He Will Make a Great Lawyer One Day, but What Do I Do in the Meantime?

He Will Make a Great Lawyer One Day, but What Do I Do in the Meantime?

For some parents it can feel like they can’t make a simple request of their young child without getting, “Why?” “But I didn’t make that mess.” “I don’t want to clean up right now.” “Just two more minutes.” “I’m almost done.” These things may all seem well meaning in the moment and maybe the first few times we concede, because after all what is two more minutes? But for some kids two minutes at every turn adds up to a whole lot throughout the day and parents find themselves asking:

Why can’t he just listen when I ask him to do something?

I have come to think of these kids as little lawyers, they have a response to everything and are always trying to argue their way out of things. Now keep in mind that having a little lawyer is not a bad thing, just think of how many debate tournaments he is going to win when he gets older. In the mean time it is important to help your little lawyer learn when it is ok to negotiate, and when it’s just time to listen. Here are three tips for helping your little lawyer learn just that.

Be Direct

When we ask a child to do something it implies that they have a choice. Whenever a little lawyer hears “can you bring your plate to the sink?” “Would you pick up your shoes please?” “Will you please come here?” His first reaction is often “No” or “Why,” and in all fairness we set him up for this by implying that he had a choice to listen or not. To avoid this dilemma, if you want your child to do something, don’t ask him, instead clearly state what he needs to do. As adults we are used to asking rather than telling other adults to do things because it is more polite. However, you can still model polite and respectful behavior to your child while at the same time letting him know this is something that is not up for negotiation.  “Please bring your plate to the sink.” “Please pick up your shoes.” “Come here please.”
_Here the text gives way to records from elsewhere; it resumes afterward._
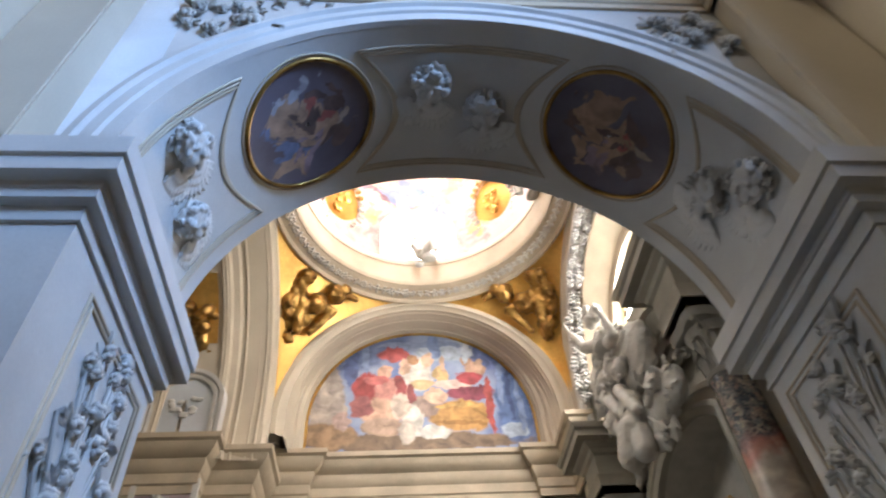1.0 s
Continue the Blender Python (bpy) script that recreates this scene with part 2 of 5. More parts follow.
def arch_loft(axis, cu, prof, zbase, n=48, close=False, a0=0, a1=180):
    """Sweep a profile of (d, r, cz) over a half circle with legs down to zbase."""
    bm = bmesh.new()
    rows = []
    for d, r, cz in prof:
        row = []
        if zbase is not None:
            row.append(axes(axis, cu + r, d, zbase))
        for i in range(n + 1):
            a = radians(a0 + (a1 - a0) * i / n)
            row.append(axes(axis, cu + r * math.cos(a), d, cz + r * math.sin(a)))
        if zbase is not None:
            row.append(axes(axis, cu - r, d, zbase))
        rows.append(row)
    if close:
        rows.append(rows[0])
    grid(bm, rows)
    return bm


def wall_arch(axis, d0, d1, u0, u1, z0, z1, cu, cz, r, zs, n=40):
    """A wall from d0 to d1 thick with a round-headed opening that starts at z = zs."""
    bm = bmesh.new()
    pts = [(cu + r, zs)] + [(cu + r * math.cos(math.pi * i / n), cz + r * math.sin(math.pi * i / n)) for i in range(n + 1)] + [(cu - r, zs)]
    for d in (d0, d1):
        for (ua, za), (ub, zb) in zip(pts, pts[1:]):
            if abs(ua - ub) > 1e-6:
                bm.faces.new([bm.verts.new(axes(axis, *p)) for p in ((ua, d, za), (ub, d, zb), (ub, d, z1), (ua, d, z1))])
        for a, b in ((u0, cu - r), (cu + r, u1)):
            bm.faces.new([bm.verts.new(axes(axis, *p)) for p in ((a, d, z0), (b, d, z0), (b, d, z1), (a, d, z1))])
    for (ua, za), (ub, zb) in zip(pts, pts[1:]):
        bm.faces.new([bm.verts.new(axes(axis, *p)) for p in ((ua, d0, za), (ub, d0, zb), (ub, d1, zb), (ua, d1, za))])
    if zs > z0:
        for d in (d0, d1):
            bm.faces.new([bm.verts.new(axes(axis, *p)) for p in ((cu - r, d, z0), (cu + r, d, z0), (cu + r, d, zs), (cu - r, d, zs))])
        bm.faces.new([bm.verts.new(axes(axis, *p)) for p in ((cu - r, d0, zs), (cu + r, d0, zs), (cu + r, d1, zs), (cu - r, d1, zs))])
    for u in (u0, u1):
        bm.faces.new([bm.verts.new(axes(axis, *p)) for p in ((u, d0, z0), (u, d1, z0), (u, d1, z1), (u, d0, z1))])
    bm.faces.new([bm.verts.new(axes(axis, *p)) for p in ((u0, d0, z1), (u1, d0, z1), (u1, d1, z1), (u0, d1, z1))])
    bmesh.ops.remove_doubles(bm, verts=bm.verts, dist=1e-4)
    return bm


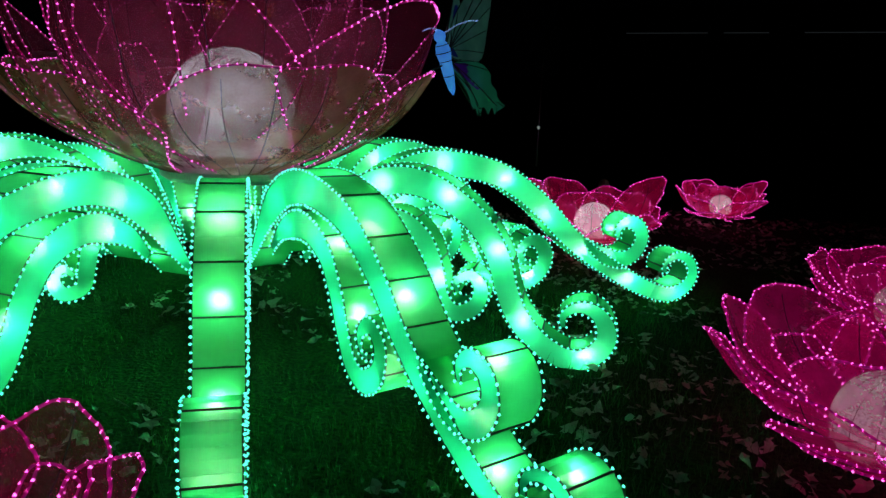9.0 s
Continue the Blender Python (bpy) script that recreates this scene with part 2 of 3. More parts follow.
SHORT = dict(
    main=([(0.62, 0.48), (0.80, 0.76), (0.96, 0.97), (1.16, 1.09), (1.40, 1.10), (1.64, 1.00), (1.82, 0.86), (1.94, 0.69), (2.01, 0.51), (2.10, 0.34), (2.25, 0.19), (2.45, 0.10), (2.61, 0.14), (2.69, 0.28), (2.63, 0.42), (2.50, 0.46),
           (2.40, 0.39), (2.41, 0.31)], (0.02, 0.10, 0.09, 0.08, 0.074, 0.074, 0.066, 0.018)),
    inner=([(0.92, 0.62), (1.05, 0.78), (1.25, 0.84), (1.42, 0.74), (1.52, 0.56), (1.58, 0.38), (1.69, 0.28), (1.82, 0.34), (1.85, 0.47), (1.77, 0.55), (1.68, 0.49), (1.70, 0.42)],
           (0.03, 0.075, 0.07, 0.065, 0.06, 0.05, 0.015)),
    small=([(0.80, 0.60), (0.92, 0.72), (1.04, 0.66), (1.09, 0.52), (1.13, 0.40), (1.24, 0.38), (1.29, 0.47), (1.23, 0.54), (1.17, 0.48)], (0.03, 0.06, 0.055, 0.05, 0.045, 0.015)))


def half_thickness(stops, s):
    f = s * (len(stops) - 1)
    i = min(int(f), len(stops) - 2)
    return stops[i] + (stops[i + 1] - stops[i]) * (f - i)


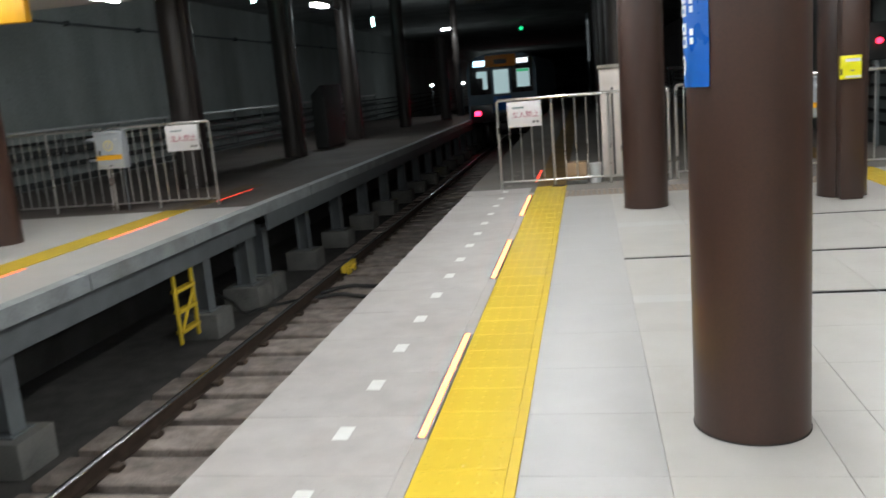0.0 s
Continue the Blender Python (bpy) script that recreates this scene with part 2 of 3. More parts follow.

Know When to Negotiate and When Not to

Encouraging your child to think for themselves and ask questions can be a good thing. However, when your little lawyer is trying to negotiate his way out of brushing his teeth or picking up his toys it is generally not the best time to try and reason with him. This is because in that moment he is not trying to understand why he has to brush his teeth or pick up his toys, he is just trying to get out of doing it. A simple rule to keep in mind is that once you have told your child what you want him to do, there is no more negotiating. Imagine that after you clearly state what you want your child to do (“Please put your blocks in the toy box”) you cannot hear or see anything your child does until he complies with what you told him to do. At first you will need to be prepared for a lot of effort from your little lawyer to get you to engage in the negotiation. This is because he is used to you responding to his arguments. Don’t worry though, if you stick with it, he will begin to learn that his stall tactics are not going to work anymore.

Save the questions and discussions for the times when things really are a choice. For example if you want him to pick up his toys, but it does not necessarily have to be right this moment, using a question lets him know this is a time that is ok to negotiate.

Praise Him When He Does Listen Without Negotiating

The most important thing to help your little lawyer learn to listen without all the arguing, is to acknowledge every time he listens without negotiating. “Thank you so much for listening right away.” “Wow, you listened so fast. Now we can get back to having fun.” Remember that time and again research shows that the best way to increase positive behaviors is to acknowledge and praise them.